New York Mets v Washington Nationals Photo by Scott Taetsch/Getty Images

It would be convenient, for narrative purposes, to say Bryce Harper’s mini-resurgence (four hits and three doubles in the last two games) was a direct result of his learning he wouldn’t get traded at the non-waiver deadline on Tuesday, but the Washington Nationals’ 25-year-old outfielder has actually been swinging it pretty well over the last 11 games (12 for 36, .333 AVG, four doubles, two home runs, seven walks, 15 Ks).

Don’t start with the whole, ‘Hey, maybe the HR Derby had a reverse effect on Harper!” stuff either, please.

“He’s really trying to stay on the ball and he looked great today,” Davey Martinez said after Harper went 2 for 4 with two opposite field singles in the Nationals’ 9-1 win over Miami in Marlins Park last weekend. “We can get him to do that he’s going to take off here in a minute.”

Harper went 1 for 4 with three walks and two Ks over the next two days in South Florida, as the Nationals struggled to generate much offense at all in back-to-back losses after they’d taken the first two games.

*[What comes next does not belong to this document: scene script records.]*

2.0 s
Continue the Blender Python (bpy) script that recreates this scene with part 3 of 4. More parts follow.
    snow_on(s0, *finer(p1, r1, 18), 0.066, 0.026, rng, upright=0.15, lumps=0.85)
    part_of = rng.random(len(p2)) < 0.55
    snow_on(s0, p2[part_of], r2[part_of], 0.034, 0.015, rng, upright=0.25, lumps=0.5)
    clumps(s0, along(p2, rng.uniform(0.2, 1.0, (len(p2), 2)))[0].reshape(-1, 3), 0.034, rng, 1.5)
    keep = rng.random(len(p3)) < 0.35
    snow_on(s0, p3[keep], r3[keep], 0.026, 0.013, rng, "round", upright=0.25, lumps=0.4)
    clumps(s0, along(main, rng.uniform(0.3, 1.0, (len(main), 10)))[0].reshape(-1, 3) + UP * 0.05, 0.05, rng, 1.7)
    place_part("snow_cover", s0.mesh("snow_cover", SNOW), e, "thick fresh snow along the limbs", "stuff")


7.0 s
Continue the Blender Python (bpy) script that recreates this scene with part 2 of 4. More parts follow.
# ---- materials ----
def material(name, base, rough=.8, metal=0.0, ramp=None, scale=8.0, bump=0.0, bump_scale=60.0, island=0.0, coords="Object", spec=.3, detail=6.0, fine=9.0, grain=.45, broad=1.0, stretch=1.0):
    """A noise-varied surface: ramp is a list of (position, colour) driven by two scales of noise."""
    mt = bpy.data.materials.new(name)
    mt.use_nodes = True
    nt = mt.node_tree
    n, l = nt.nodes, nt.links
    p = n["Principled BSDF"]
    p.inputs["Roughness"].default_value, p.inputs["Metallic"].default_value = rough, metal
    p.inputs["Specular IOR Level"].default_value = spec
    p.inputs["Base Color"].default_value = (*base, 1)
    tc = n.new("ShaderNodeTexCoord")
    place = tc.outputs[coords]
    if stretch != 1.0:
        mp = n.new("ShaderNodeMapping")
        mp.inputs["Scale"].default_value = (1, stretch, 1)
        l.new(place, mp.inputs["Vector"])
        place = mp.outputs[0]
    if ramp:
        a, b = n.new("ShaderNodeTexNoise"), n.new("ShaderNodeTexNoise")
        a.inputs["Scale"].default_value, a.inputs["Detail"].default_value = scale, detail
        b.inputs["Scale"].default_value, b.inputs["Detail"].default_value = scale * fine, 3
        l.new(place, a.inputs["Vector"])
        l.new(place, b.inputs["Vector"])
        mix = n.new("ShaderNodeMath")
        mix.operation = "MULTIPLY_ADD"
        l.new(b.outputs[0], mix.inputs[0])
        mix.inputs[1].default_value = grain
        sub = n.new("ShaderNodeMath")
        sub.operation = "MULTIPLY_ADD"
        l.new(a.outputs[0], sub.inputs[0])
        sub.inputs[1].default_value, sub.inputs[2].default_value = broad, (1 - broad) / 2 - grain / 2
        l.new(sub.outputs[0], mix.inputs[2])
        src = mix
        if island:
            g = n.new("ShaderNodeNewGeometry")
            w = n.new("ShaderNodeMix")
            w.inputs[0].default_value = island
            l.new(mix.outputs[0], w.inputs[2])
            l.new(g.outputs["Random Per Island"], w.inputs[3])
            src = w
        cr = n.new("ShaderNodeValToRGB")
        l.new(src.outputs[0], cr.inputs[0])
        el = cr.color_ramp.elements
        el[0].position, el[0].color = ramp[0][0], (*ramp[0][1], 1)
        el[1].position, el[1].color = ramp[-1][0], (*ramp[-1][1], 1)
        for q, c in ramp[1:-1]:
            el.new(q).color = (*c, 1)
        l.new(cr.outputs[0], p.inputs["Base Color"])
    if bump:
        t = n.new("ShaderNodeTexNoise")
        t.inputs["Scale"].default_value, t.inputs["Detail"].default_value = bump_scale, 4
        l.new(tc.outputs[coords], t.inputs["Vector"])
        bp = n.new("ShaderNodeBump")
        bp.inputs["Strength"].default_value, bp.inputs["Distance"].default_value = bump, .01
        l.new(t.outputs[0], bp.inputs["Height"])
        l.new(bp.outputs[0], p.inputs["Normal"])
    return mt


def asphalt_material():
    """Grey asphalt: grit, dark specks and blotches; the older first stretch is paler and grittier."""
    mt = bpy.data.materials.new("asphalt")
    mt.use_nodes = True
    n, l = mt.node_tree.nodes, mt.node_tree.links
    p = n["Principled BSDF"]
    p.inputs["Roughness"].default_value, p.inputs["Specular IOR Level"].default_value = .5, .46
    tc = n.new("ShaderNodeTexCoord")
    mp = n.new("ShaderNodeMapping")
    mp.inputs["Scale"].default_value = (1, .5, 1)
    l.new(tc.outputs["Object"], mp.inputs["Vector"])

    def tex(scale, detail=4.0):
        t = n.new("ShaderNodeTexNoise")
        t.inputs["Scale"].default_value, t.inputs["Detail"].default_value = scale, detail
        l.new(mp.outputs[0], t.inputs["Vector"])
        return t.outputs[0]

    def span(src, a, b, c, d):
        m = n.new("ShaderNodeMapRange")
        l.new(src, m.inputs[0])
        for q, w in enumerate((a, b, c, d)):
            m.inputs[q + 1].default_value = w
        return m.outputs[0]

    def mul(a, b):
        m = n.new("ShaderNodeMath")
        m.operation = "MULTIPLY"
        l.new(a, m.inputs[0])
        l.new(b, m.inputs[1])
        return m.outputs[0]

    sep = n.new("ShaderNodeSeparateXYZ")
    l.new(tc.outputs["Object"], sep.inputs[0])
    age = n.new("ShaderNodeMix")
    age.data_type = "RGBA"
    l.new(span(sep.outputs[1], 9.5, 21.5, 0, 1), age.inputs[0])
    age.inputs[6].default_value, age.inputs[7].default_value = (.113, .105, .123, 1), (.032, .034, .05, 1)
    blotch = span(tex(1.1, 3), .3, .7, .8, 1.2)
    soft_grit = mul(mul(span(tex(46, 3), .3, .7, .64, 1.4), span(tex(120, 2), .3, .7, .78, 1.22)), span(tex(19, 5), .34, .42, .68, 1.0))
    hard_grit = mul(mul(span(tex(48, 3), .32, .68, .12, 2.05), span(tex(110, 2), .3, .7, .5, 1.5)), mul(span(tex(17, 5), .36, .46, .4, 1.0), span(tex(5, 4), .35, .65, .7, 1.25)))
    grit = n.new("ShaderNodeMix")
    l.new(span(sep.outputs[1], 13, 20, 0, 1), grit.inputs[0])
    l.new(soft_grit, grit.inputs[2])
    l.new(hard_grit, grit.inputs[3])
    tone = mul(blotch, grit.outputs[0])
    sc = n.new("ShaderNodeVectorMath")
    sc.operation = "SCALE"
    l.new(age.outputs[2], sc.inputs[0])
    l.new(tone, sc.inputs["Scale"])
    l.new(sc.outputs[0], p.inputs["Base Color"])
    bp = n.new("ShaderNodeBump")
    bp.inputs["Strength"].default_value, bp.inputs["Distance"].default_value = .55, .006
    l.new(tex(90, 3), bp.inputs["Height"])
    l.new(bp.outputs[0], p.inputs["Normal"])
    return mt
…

MLB: New York Mets at Washington Nationals Brad Mills-USA TODAY Sports

He went 2 for 4 with two doubles in the 25-4 win over the New York Mets on Tuesday, after the non-waiver deadline passed without the soon-to-be-free agent being dealt, and picked up two more hits in the 5-3 win on Wednesday.

“He’s playing the way he’s capable of playing,” Martinez explained. “He’s really doing well and it really started in Miami really.

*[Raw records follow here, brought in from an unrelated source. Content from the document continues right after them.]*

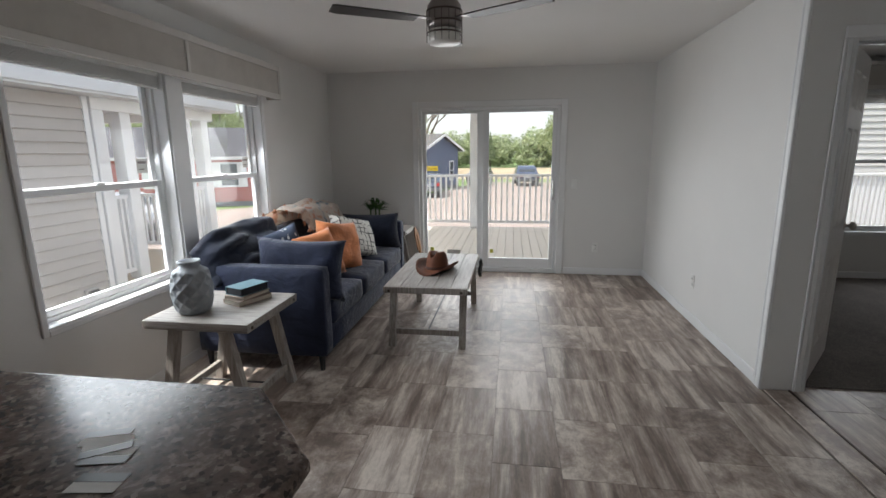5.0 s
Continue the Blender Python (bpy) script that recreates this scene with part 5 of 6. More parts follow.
for ins, z_ in lv:
    rg.append([wl.verts.new(p) for p in ((TX0 + ins, TY0 + ins, z_), (TX1 - ins, TY0 + ins, z_), (TX1 - ins, TY1 - ins, z_), (TX0 + ins, TY1 - ins, z_))])
for a, b in zip(rg, rg[1:]):
    for i in range(4):
        wl.faces.new((a[i], a[(i + 1) % 4], b[(i + 1) % 4], b[i]))
wl.faces.new(rg[-1])
bmesh.ops.bevel(wl, geom=[e for e in wl.edges if abs(e.verts[0].co.z - e.verts[1].co.z) > 0.02], offset=0.04, segments=3, affect="EDGES")
bmesh.ops.recalc_face_normals(wl, faces=wl.faces)
part("basin", smooth(wl), ACRYLIC, tub)
part("surround", boxm(TX1 - 0.02, TX1 - 0.002, TY0 + 0.002, TY1 - 0.002, 0.426, 2.05, 0.004), ACRYLIC, tub)
part("surround", boxm(TX0 + 0.04, TX1 - 0.021, TY1 - 0.02, TY1 - 0.002, 0.426, 2.05, 0.004), ACRYLIC, tub)
part("surround", boxm(TX0 + 0.04, TX1 - 0.021, TY0 + 0.002, TY0 + 0.02, 0.426, 2.05, 0.004), ACRYLIC, tub)
part("top_ledge", boxm(TX1 - 0.035, TX1 - 0.0205, TY0 + 0.021, TY1 - 0.021, 2.035, 2.055, 0.006), ACRYLIC, tub)
TILEM, tnt, tbs = nodes_of("rippled_tile_acrylic", 0.08)
tbs.inputs["Base Color"].default_value = (0.46, 0.43, 0.41, 1)
bump(tnt, tbs, noise_tex(tnt, coords(tnt), 60.0, 2.0, 0.5), 0.7, 0.005)
tbs.inputs["Specular IOR Level"].default_value = 0.9
tl = bmesh.new()
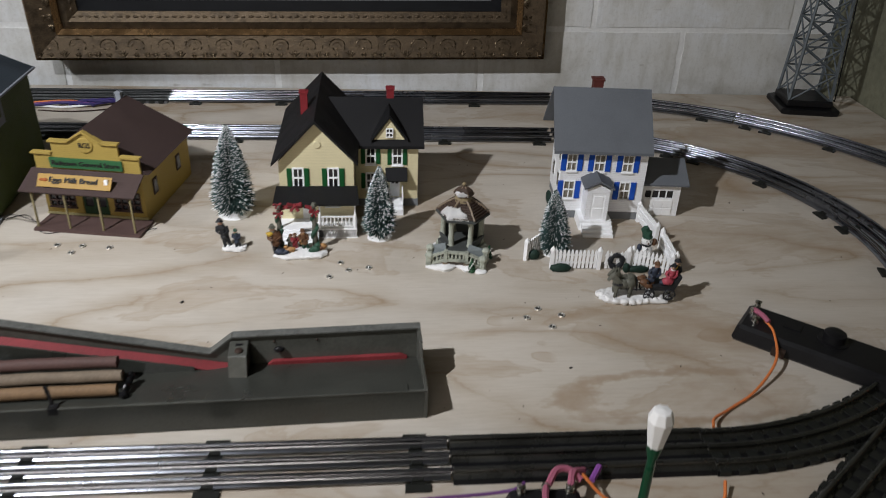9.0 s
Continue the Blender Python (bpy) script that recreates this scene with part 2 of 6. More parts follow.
def plywood():
    """Sanded plywood: pale face, broken cathedral lines, brown water stains, grey grime, knots and specks."""
    m, nt, bsdf = nodes_of("plywood")
    tc = nt.nodes.new("ShaderNodeTexCoord")
    co = tc.outputs["Object"]
    slow = stretched(nt, co, (1.0, 3.6, 1.0), 4)
    figure_noise = noise_node(nt, slow, 1.5, 2.5, 0.42)
    ragged = noise_node(nt, stretched(nt, co, (2.0, 5.0, 1.0)), 14.0, 5.0, 0.65)
    field = math_node(nt, "ADD", math_node(nt, "MULTIPLY", figure_noise.outputs["Fac"], 9.0), math_node(nt, "MULTIPLY", ragged.outputs["Fac"], 0.35))
    ring = math_node(nt, "PINGPONG", field, 0.5)
    # pale face with slow mottling
    mott = noise_node(nt, stretched(nt, co, (1.0, 2.2, 1.0)), 4.0, 5.0, 0.6)
    base = ramp_node(nt, mott.outputs["Fac"], [(0.28, (0.440, 0.394, 0.332)), (0.50, (0.519, 0.475, 0.413)), (0.74, (0.560, 0.519, 0.461))])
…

“He’s using the whole field, not trying to do too much, and I told him, I said, ‘Just play the game,’ he’s hustling everywhere, so if he continues to do that we’re going to have a lot of fun.”

“I think every day you want to go out there and get knocks and help your team win,” Harper told reporters.

“I’ve been able to do that lately,” he added, “so it’s been a lot better than usual I guess.

“Just trying to go out there and have some at bats that I can get some knocks in, wait for some pitches over the plate, and got a couple the last couple days.”

On the year, Harper has a .226/.373/.482 line with 18 doubles, 25 home runs, 85 walks, and 117 Ks in 459 plate appearances, which is more in line with his ‘16 stats (.243/.373/.441, 24 doubles, 24 HRs), when, according to his agent Scott Boras, he, “... played through some nagging injuries,” than what he did in ‘15 (.330/.460/.649, 38 doubles, 42 HRs) or last year (.319/.413/.595, 27 doubles, 29 HRs).

Harper has two months before the end of the regular season to turn what has so far been an underwhelming campaign in what could be his last season in D.C. into something else as he and the Nationals try to get back to the postseason for the fifth time in his seven-year major league career.